Their pictures are stripped down an inside page: Gleadall in action, Dale during a training session. My father is at his workbench in overalls and a cloth cap, self-consciously sawing a piece of two-by-four for the camera. Since his job meant that he could train only on Tuesday and Thursday nights, he’d been at work when the pre-season photo call took place, and the paper had evidently had to send out a photographer to get whatever picture he could for the story. It looks a little strange on the sports page, and faintly ludicrous next to its neighbours as one in a series of three rising stars, but it locates him as a footballer of his time as well as any endorsement shot of David Beckham’s. Football was a game of the working class, for the working class, by the working class. One thing it wasn’t was a golden passport out of the working class.

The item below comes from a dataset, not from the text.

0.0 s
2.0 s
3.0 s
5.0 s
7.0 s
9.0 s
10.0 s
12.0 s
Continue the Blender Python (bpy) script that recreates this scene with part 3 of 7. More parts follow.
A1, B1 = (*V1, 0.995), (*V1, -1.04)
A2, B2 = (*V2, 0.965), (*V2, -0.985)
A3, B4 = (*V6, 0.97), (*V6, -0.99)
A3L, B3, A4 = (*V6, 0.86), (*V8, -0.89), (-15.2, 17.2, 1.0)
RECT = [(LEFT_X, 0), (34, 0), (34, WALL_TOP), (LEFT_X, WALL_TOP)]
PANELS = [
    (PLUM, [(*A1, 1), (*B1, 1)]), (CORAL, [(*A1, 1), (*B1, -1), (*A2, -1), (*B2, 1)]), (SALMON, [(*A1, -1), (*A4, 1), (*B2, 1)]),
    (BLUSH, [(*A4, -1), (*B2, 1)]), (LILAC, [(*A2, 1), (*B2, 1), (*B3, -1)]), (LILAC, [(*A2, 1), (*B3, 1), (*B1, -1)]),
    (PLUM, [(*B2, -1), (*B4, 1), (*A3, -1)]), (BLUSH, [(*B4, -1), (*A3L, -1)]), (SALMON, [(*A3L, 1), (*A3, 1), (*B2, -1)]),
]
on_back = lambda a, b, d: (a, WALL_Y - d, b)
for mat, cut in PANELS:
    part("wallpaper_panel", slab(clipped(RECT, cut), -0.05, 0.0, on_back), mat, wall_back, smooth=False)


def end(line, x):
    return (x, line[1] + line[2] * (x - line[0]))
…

In significant ways footballers were actually worse off than the crowds watching them from the terraces on a Saturday afternoon. True, their standard working day – two or three hours of physical exercise – was usually over by lunchtime, and they had the potential, at least, to earn more than most labourers. In 1952 the average manual wage in the UK was £8 13s. Footballers could earn up to £14 during the season and £10 during the summer – if they were on the league maximum. According to Players’ Union figures, though, only 20 per cent of them were. As late as 1955, the union put the average footballer’s wage at £8, by which time factory workers were earning closer to £11.
No other industry in the country had a maximum wage. Football clubs were alone in operating a cartel that imposed an arbitrary ceiling on the earnings of their employees. And the minimum retaining wage they were obliged to pay a player was £322 a year, a little over £6 a week. That innocent-sounding term ‘retaining wage’ was the pointer to a more fundamental problem. The real disadvantage footballers saw when they
compared themselves to the ranks of working men who paid to watch them every week was their lack of freedom. The lads from the feltworks and the cotton mill and Benson’s toffee factory may have had tough, unrewarding jobs, but at least they were free to leave one for another.

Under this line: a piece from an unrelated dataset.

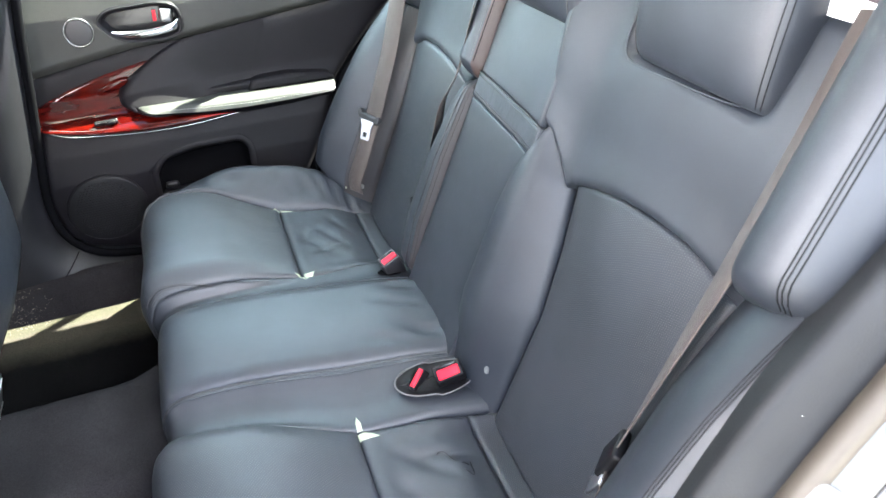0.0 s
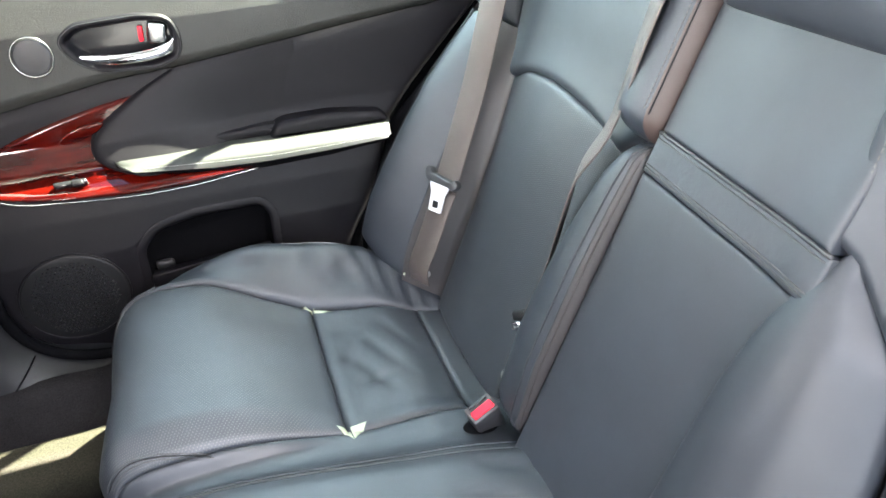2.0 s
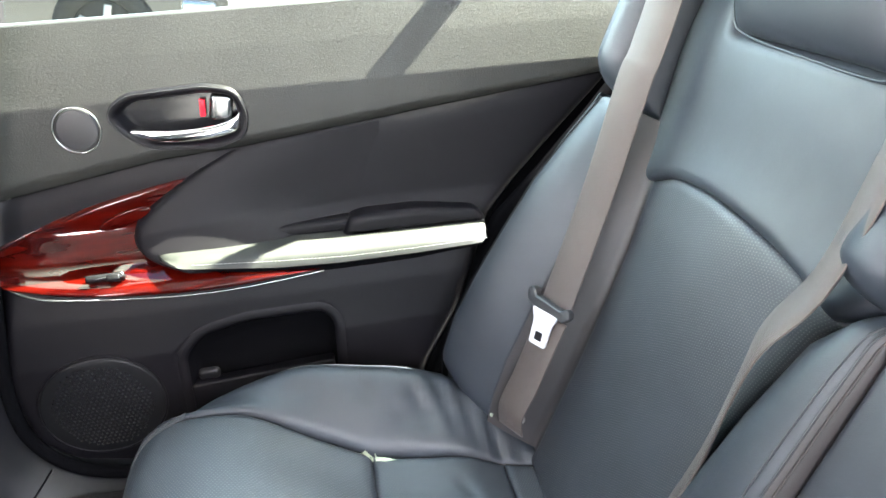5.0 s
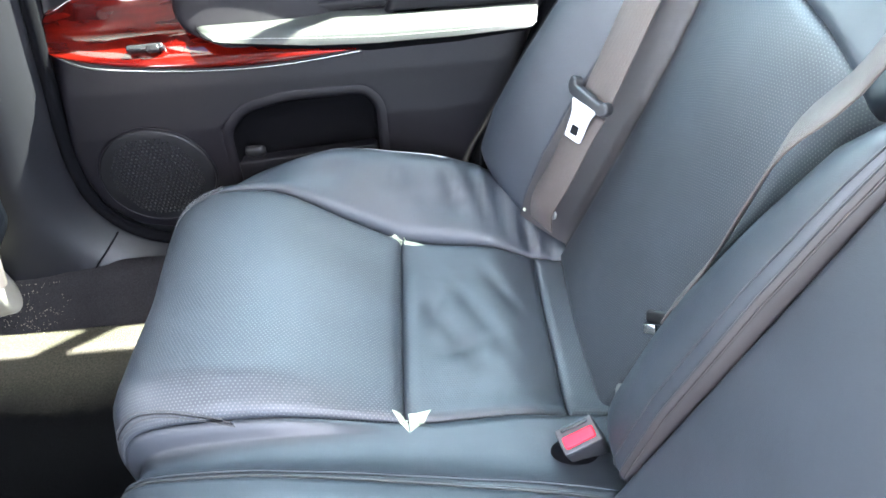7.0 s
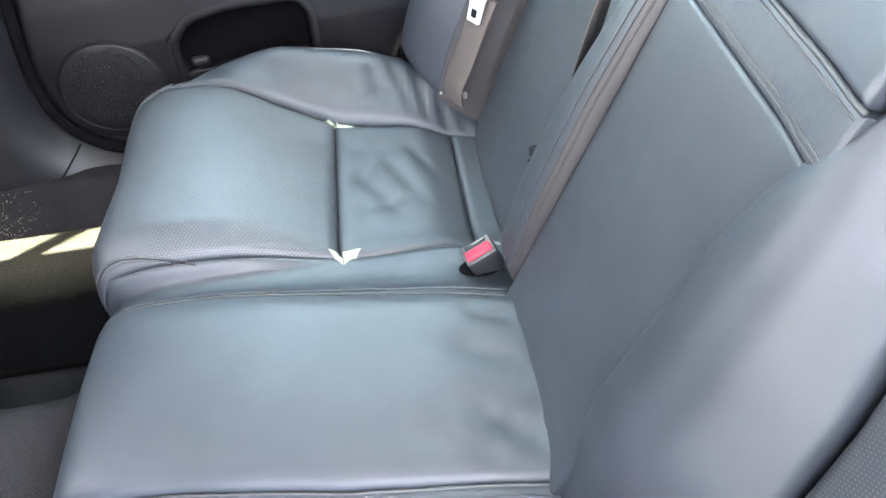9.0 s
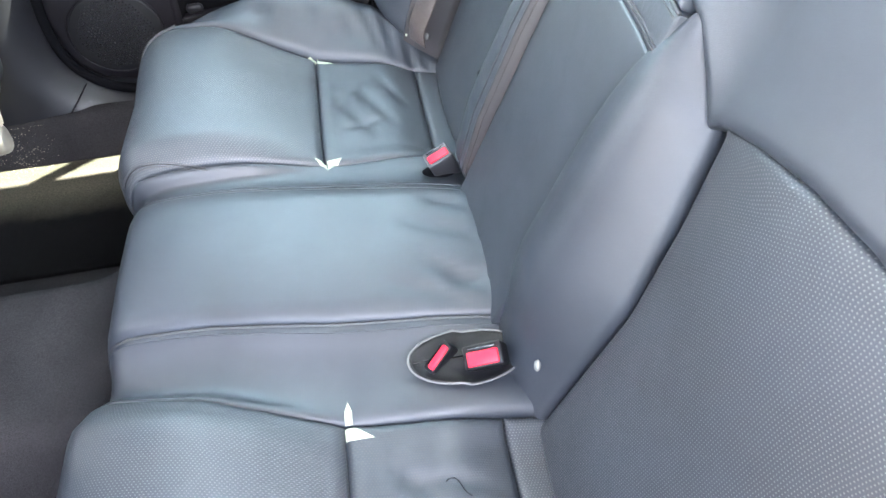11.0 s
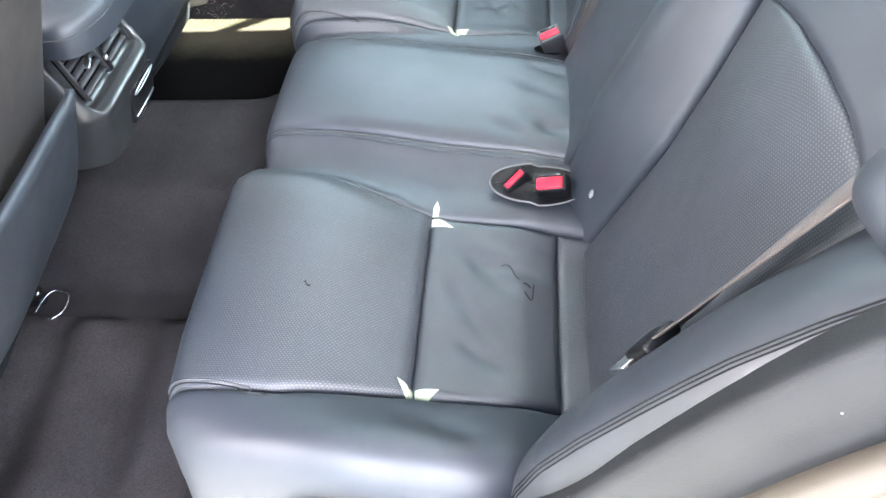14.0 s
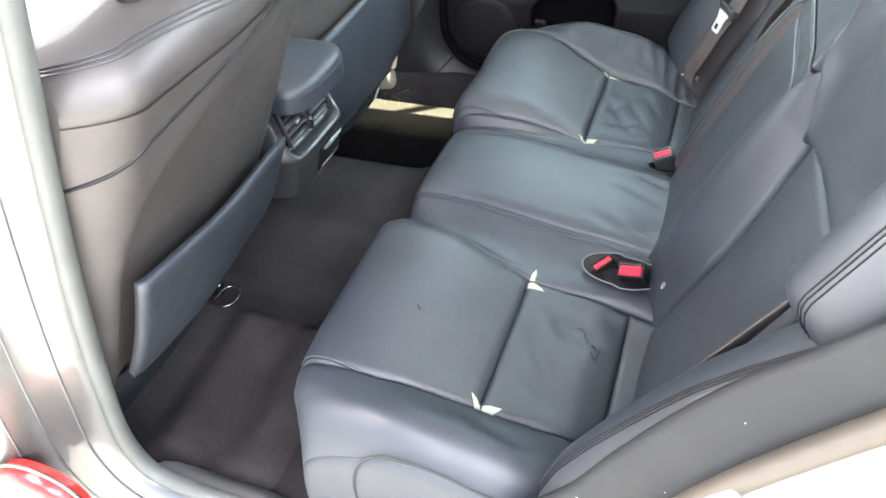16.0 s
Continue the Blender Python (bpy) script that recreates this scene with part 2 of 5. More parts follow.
CONCRETE = plastic("sunlit_concrete", (0.30, 0.29, 0.27), 0.9, 60, 0.4)
GOLD_PAINT = paint("tan_car_paint", (0.30, 0.24, 0.16), 0.3, 0.4)
BLACK_PAINT = paint("black_car_paint", (0.004, 0.004, 0.005), 0.25, 0.0)
BLACK_PAINT.node_tree.nodes["Principled BSDF"].inputs["Coat Weight"].default_value = 0.15

# ---- building helpers ----
from mathutils.geometry import tessellate_polygon


def thing(name, base, label, category, group="", kind=""):
    ob = new(name)
    ob.location = base
    ob.empty_display_size = 0.05
    return tagged(ob, label, category, group, kind)


def part(name, bm, material, parent=None, label="", smooth=True, kind=""):
    me = bpy.data.meshes.new(name)
    bmesh.ops.recalc_face_normals(bm, faces=bm.faces)
    for f in bm.faces:
        f.smooth = smooth
    bm.to_mesh(me)
    bm.free()
    me.materials.append(material)
    ob = new(name, me)
    if parent is not None:
        ob.parent = parent
        ob.matrix_parent_inverse = world_of(parent).inverted()
    return tagged(ob, label, kind=kind)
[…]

My father’s apprenticeship as a joiner lasted five years, from the age of sixteen until his twenty-first birthday. The contract he signed with Bury FC gave the club the rights to his services in perpetuity. Not that he enjoyed a reciprocal commitment from them. His contract – every footballer’s contract – was for twelve months only. At the end of a season clubs could release a player, put him up for sale, or retain him – often on reduced wages if the team had a bad year. Any player who refused to agree terms, whatever they might be, would be paid no wages. Not paid no wages and sacked, or released, but paid no wages and retained. If he walked out he couldn’t play anywhere else because the club held his registration. If he demanded a transfer they could simply refuse – or put a price on his head so high that it was a refusal by other means.
And while he was on the transfer list they weren’t obliged to pay him. A man sitting at home with an artificially high market value and no income had limited options. The majority caved in. Those whose principles wouldn’t let them had no choice but to leave the professional game altogether. Three years before my father joined Bury, T.G. Jones, the great centre-half and captain of Wales, had caused an uproar when he walked out on Everton for non-league Pwllheli FC. It had been his only means of escape from a club that had him on the transfer list but refused to sell him.
John McNeil, the manager who signed my father for Bury, had cut the players’ wages on his arrival at the club two seasons earlier. The team’s right-back at the time was Cyril Fairclough, the first professional full-back my dad ever lined up against, in his trial game. Cyril was a solid, one-club man who spent twelve seasons with Bury, before playing and managing non-league. He’d scouted until he was seventy-eight, and was proud of having watched more than seventy games in his final season on the road for Manchester United.